Renewable energy, FTAs Bush's top ag-related issues in State of the Union address
In his final State of the Union address Monday evening, President George W. Bush called upon members of Congress to take steps to advance renewable energy, improve immigration measures and advance future free trade agreements, all key issues to U.S. agriculture.
In the typically applause-riddled speech, the President briefly spoke to the importance of renewable energy sources in the nation's future, both in terms of the fuel complex and the nation's security. Specifically, Bush has requested a 36-billion-gallon renewable fuels standard by 2022.

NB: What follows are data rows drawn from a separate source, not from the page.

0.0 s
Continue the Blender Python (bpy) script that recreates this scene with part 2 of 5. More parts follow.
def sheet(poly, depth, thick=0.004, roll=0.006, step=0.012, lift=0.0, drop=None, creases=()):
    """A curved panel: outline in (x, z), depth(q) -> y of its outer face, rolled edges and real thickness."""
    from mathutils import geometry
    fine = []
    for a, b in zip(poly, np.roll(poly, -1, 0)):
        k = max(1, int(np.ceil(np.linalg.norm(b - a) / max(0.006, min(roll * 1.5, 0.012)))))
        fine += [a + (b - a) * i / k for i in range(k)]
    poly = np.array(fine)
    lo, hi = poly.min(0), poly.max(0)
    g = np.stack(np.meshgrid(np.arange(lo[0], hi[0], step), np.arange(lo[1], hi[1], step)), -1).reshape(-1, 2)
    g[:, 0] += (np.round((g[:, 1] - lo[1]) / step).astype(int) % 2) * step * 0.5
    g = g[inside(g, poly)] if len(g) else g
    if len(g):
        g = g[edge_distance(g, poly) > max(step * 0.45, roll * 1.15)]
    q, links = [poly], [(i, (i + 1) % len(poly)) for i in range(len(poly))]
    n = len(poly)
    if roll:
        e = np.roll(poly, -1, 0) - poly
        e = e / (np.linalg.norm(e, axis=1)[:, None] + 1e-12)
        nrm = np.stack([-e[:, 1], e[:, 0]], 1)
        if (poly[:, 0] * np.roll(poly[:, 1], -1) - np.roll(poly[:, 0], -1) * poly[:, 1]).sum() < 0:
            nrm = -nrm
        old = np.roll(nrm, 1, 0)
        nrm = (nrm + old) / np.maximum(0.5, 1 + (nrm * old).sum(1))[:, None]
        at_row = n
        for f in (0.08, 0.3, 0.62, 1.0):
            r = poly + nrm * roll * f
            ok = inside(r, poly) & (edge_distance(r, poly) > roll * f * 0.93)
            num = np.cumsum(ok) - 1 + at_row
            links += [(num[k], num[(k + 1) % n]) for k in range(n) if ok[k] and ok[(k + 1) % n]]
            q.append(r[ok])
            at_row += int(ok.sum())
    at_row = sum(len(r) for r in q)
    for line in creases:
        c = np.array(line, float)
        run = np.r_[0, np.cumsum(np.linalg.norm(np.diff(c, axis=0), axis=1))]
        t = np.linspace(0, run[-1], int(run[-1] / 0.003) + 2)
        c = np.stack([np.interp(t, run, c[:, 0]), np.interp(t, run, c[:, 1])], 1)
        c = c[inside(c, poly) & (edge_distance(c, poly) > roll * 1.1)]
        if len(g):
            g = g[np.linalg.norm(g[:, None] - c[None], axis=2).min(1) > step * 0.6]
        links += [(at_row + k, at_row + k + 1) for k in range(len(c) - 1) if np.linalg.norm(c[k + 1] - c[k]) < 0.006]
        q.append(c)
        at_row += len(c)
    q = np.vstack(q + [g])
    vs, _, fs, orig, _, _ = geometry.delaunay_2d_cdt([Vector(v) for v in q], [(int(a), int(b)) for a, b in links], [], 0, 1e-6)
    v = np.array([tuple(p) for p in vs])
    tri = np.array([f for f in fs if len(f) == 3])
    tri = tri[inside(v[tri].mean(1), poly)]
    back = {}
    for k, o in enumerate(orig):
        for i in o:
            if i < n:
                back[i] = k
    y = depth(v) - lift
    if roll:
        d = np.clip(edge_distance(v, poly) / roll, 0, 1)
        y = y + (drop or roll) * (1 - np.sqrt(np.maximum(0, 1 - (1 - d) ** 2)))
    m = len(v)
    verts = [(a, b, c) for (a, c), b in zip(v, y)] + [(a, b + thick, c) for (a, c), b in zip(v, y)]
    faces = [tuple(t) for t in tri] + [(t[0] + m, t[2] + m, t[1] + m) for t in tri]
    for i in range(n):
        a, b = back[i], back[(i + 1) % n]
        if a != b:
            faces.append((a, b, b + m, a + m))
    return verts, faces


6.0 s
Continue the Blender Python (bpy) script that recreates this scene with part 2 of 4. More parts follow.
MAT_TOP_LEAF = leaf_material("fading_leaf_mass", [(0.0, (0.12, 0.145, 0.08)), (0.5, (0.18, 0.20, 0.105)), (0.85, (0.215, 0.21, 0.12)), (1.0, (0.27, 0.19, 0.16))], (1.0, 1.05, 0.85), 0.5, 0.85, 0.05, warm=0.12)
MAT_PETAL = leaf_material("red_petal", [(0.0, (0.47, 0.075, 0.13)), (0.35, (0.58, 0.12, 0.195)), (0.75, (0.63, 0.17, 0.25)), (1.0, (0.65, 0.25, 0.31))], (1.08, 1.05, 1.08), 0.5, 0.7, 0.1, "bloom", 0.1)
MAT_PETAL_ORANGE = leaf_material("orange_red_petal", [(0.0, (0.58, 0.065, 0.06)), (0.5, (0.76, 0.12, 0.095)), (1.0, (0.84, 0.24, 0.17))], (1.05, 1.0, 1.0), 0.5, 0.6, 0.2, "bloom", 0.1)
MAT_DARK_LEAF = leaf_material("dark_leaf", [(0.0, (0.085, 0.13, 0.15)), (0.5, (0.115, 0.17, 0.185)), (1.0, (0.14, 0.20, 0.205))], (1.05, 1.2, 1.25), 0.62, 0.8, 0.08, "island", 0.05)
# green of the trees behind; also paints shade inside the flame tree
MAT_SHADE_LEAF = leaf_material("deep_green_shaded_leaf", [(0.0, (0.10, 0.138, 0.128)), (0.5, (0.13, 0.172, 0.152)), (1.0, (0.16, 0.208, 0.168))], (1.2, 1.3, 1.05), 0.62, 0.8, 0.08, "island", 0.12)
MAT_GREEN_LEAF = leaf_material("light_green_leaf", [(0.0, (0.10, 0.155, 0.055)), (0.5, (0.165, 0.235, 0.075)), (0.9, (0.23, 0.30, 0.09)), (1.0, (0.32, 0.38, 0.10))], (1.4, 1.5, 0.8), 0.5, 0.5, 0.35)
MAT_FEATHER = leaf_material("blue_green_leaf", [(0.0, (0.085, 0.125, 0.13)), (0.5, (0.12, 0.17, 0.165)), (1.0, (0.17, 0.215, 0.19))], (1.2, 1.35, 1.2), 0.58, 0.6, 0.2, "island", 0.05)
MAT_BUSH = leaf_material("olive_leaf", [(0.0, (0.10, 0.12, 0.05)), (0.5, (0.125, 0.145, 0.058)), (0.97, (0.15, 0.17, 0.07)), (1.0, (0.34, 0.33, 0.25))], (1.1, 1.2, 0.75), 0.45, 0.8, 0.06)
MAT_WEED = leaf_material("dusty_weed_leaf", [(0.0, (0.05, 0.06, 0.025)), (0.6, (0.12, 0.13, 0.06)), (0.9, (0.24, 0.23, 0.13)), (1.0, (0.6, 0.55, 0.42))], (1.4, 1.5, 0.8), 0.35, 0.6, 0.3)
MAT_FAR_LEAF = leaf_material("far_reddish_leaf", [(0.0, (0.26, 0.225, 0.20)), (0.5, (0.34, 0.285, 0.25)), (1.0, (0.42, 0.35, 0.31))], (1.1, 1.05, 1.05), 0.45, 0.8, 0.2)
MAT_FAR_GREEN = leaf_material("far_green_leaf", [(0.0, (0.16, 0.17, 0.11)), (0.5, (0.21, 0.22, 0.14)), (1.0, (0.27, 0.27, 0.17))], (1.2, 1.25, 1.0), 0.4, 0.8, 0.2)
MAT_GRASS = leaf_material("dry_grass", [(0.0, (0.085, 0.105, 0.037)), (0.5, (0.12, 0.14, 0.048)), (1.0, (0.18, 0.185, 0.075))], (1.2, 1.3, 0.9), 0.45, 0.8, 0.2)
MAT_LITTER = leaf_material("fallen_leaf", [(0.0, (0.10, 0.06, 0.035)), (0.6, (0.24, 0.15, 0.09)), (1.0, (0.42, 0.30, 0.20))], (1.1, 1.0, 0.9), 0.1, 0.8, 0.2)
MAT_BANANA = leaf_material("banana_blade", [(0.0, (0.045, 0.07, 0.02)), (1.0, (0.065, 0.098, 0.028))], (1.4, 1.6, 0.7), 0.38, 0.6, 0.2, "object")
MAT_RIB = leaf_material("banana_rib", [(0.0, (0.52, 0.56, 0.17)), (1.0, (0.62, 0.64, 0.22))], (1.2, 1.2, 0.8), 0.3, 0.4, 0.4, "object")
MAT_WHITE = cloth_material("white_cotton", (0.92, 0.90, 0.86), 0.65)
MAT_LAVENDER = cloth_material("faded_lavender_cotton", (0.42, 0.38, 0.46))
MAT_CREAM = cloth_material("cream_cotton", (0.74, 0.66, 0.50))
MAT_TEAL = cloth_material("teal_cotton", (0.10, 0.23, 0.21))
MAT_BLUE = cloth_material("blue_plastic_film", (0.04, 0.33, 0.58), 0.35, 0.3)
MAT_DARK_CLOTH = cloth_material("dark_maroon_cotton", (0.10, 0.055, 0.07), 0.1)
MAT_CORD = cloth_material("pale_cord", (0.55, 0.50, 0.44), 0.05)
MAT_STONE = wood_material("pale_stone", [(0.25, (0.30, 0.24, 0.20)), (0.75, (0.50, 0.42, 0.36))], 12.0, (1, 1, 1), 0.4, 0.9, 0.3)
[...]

"Let us increase the use of renewable power...Let us continue to invest in advanced battery technology and renewable fuels to power the cars and trucks of the future," Bush said Monday night.

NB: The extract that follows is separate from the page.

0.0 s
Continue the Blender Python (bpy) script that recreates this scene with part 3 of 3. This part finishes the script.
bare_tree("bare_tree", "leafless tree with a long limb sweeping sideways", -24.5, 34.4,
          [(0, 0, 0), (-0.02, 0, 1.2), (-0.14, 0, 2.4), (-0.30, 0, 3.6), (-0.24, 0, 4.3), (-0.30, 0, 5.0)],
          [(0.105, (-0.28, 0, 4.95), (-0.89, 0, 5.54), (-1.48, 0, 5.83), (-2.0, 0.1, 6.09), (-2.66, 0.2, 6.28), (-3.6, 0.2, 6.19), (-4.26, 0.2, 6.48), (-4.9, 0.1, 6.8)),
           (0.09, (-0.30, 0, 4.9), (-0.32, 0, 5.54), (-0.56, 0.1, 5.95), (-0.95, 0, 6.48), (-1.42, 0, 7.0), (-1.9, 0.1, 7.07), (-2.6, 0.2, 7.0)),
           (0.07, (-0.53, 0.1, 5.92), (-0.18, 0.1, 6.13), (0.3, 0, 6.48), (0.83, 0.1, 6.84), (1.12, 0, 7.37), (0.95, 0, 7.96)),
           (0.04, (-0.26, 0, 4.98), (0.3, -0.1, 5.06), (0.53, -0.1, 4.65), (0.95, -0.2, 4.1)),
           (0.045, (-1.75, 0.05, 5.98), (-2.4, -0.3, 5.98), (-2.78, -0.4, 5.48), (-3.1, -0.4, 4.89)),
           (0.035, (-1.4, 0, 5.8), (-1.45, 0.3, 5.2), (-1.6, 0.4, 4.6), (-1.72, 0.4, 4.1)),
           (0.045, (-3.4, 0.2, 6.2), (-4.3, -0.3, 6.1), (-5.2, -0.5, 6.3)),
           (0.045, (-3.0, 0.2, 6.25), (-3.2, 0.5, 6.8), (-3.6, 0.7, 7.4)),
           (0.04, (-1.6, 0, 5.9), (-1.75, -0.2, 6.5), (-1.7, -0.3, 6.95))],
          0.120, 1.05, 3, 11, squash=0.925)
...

The President's plan, White House officials say, does back away from a more aggressive target set in last year's State of the Union address, but continues on a path that will lead to a "five-fold increase over previously required levels" for biofuels, according to a White House report.
Free trade agreements (FTAs) have paid high dividends to the U.S. economy in recent years, Bush said, and such agreements with nations like Columbia, Panama, Peru and South Korea should be pursued in years to come.
"Many products from these nations now enter this nation duty-free, yet our products face steep tariffs in their markets," he said. "These agreements will level the playing field. Trade brings better jobs and better choices. The federal government has the responsibility to help."
The global stage of the Doha Round of the World Trade Organization is also a target of trade negotiations in the coming year, the President added, saying U.S. negotiators "must complete a good agreement this year."
"A successful agreement will further open markets for American goods, crops and services and help millions struggling to escape poverty worldwide," according to a White House report.
While White House officials say the ongoing construction of a growing border fence is a key element in the administration's plan for immigration reform, Bush pushed for workplace enforcement of immigration and bipartisan cooperation in Congress to reach a "sensible and humane way to deal with peopl ehere illegally," he said.
"Although Congress has not passed legislation to address the immigration challenges our Nation faces, the Administration continues to build upon progress we have already made in strengthening border security, enforcing our worksite laws, keeping our economy well-supplied with vital workers, and helping new Americans assimilate into our society," according to a White House report. "We need a new way for foreign workers to come here lawfully, on a temporary basis, and support our economy."
The immigration issue looks to be a challenge well into the future, the President added in his Monday address.
"Illegal immigration is complicated, but it must be resolved, and in a way that upholds our loaws and our highest ideals," Bush said.